SELECT total_score from rounds WHERE id IN (55,54,28,49,10,35,44,48,46,4) ORDER BY total_score DESC;
 total_score 
-------------
      19.135
           0
           0
           0
           0
           0
           0
           0
           0
           0

markbrown4 · July 13, 2012, 11:06am

DISTINCT ON might help with the duplicates.


select DISTINCT ON (total_score)
  total_score,
  user_id, 
  id
from "rounds" x
where total_score =
     (select max(total_score)
        from "rounds"
       where "rounds".user_id = x.user_id)
order 
   by total_score desc
limit 10

DarthGuido · July 13, 2012, 12:09pm

Yes of course. Stupid mistake from my part.

system · July 13, 2012, 12:51pm

One quick possible solution, from the top of my head:

Use a bigger LIMIT for the query extracting both user_id and id, a 100 would cover the worst case scenario, where every top player has top scores, make it a subquery, then group that by user in parent query to have only one player appearing for the top 10 positions.

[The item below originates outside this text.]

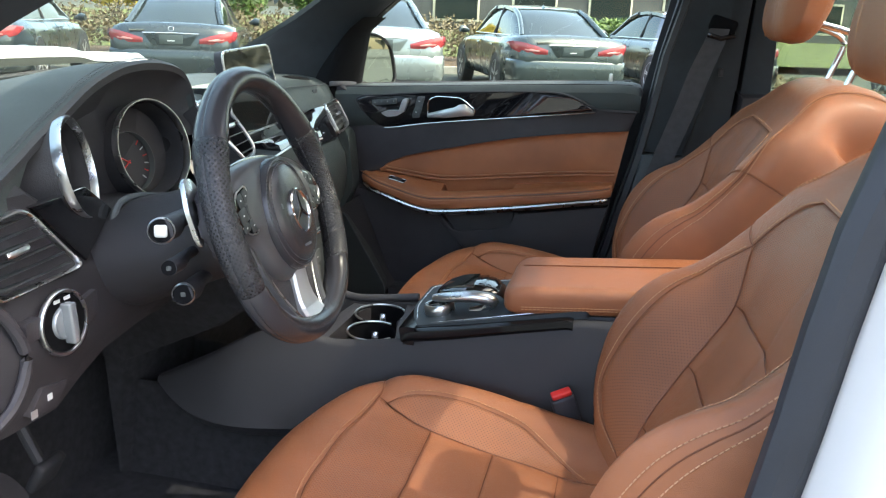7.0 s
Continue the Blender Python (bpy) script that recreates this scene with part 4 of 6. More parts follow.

markbrown4 · July 14, 2012, 12:50am

Thanks, but swampBoogie’s answer is correct.
In any case, I’ve changed it now so that when a score is saved if it’s the highest score it will be saved directly against the user now.
[sql]SELECT * FROM User ORDER BY max_score DESC LIMIT 10[/sql]
I think baking out calculations like this make sense and keep things faster / simpler in sql land.

system · July 14, 2012, 6:35am

Glad you sorted it out.

For the sake of the argument, the advantages of what I’m proposing are these:

for the inner query, that gets the highest scores, you don’t have to use the MAX() function, you just use ORDER BY total_score DESC LIMIT 100
for the outer query, that gets the distinct top 10, you now have a much smaller set, 100 records, to deal with

It needs some testing but I believe it should be faster.